--- Challenge ---
Repeat the listing exactly as given, omitting every image.

--- Collected data ---
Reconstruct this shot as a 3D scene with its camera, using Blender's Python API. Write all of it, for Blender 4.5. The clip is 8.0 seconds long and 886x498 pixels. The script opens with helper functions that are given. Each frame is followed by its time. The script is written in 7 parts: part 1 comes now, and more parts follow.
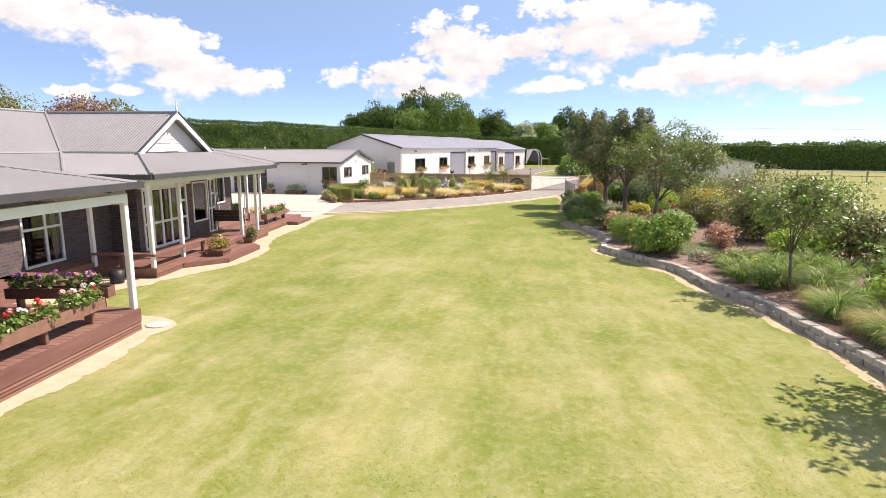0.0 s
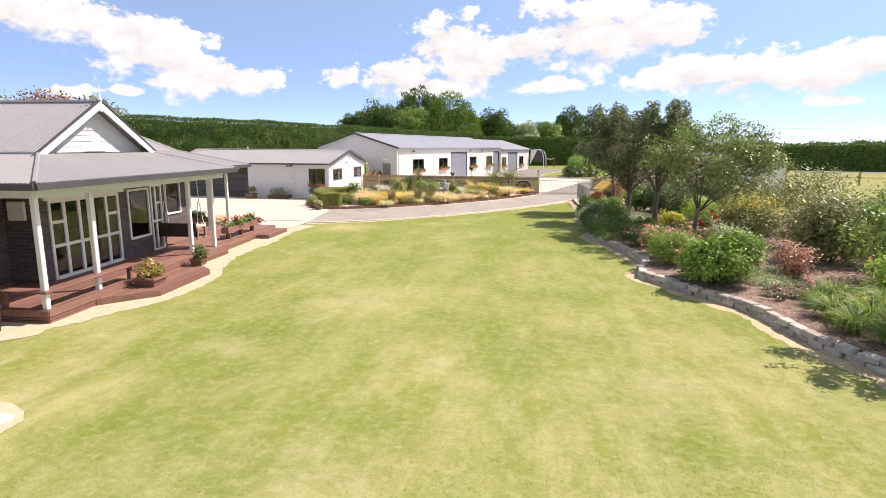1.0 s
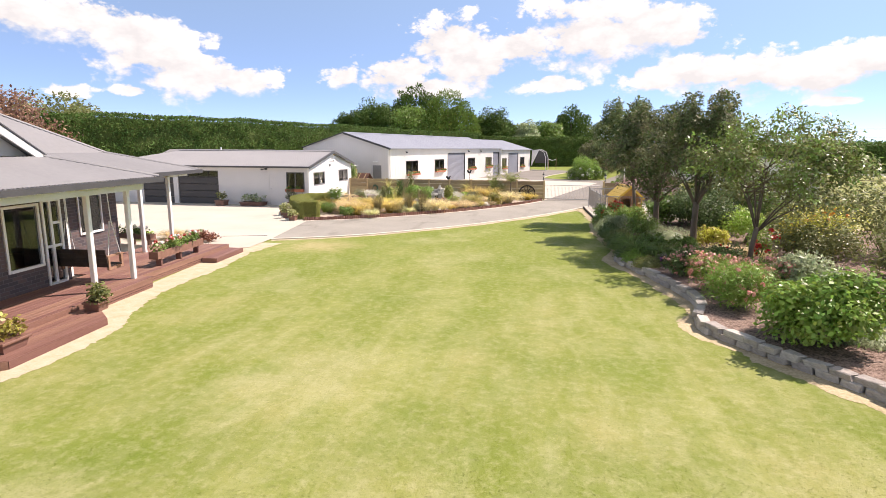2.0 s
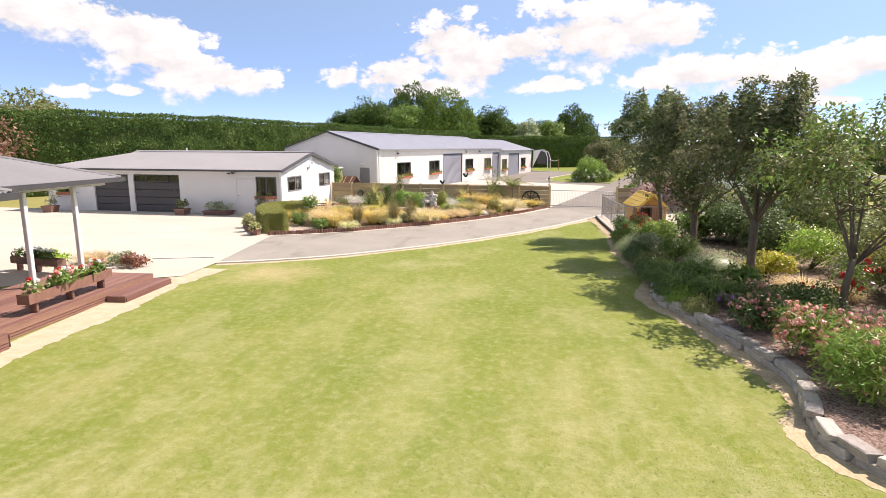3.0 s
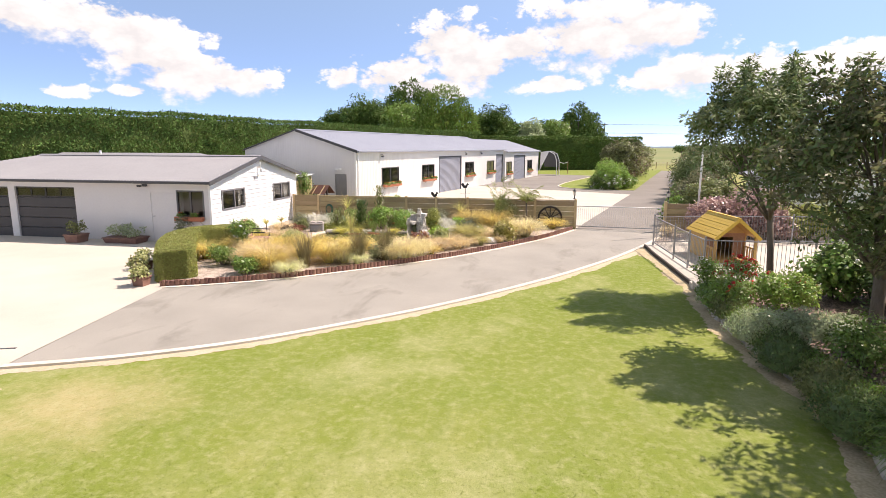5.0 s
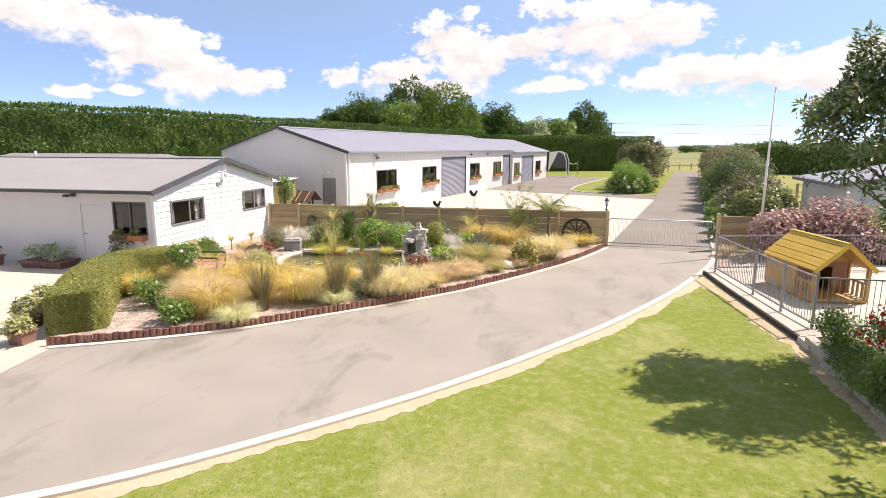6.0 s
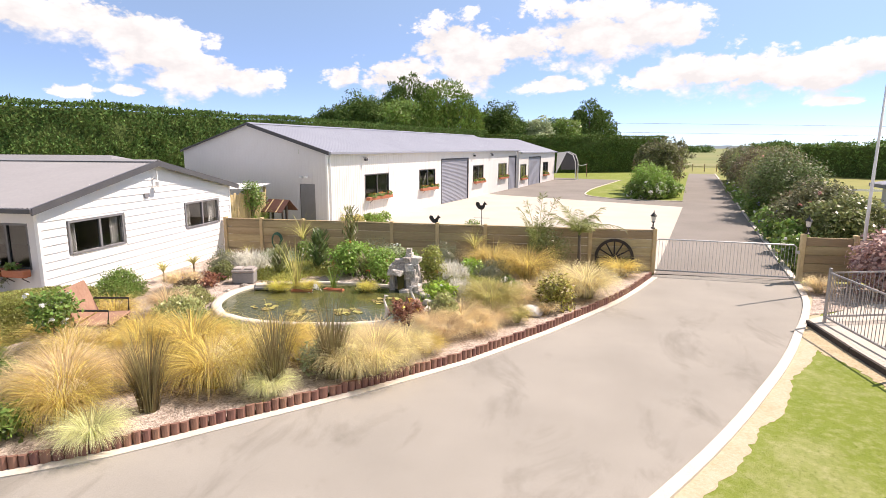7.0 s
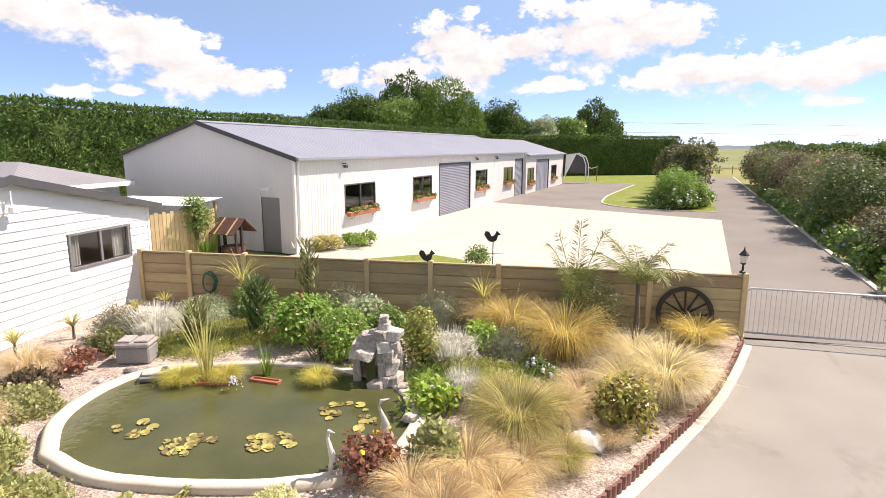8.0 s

--- The reply ---
Reconstruct this shot as a 3D scene with its camera, using Blender's Python API. Write all of it, for Blender 4.5. The clip is 8.0 seconds long and 886x498 pixels. The script opens with helper functions that are given. Each frame is followed by its time. The script is written in 7 parts: part 1 comes now, and more parts follow.
0.0 s
1.0 s
2.0 s
3.0 s
5.0 s
6.0 s
7.0 s
8.0 s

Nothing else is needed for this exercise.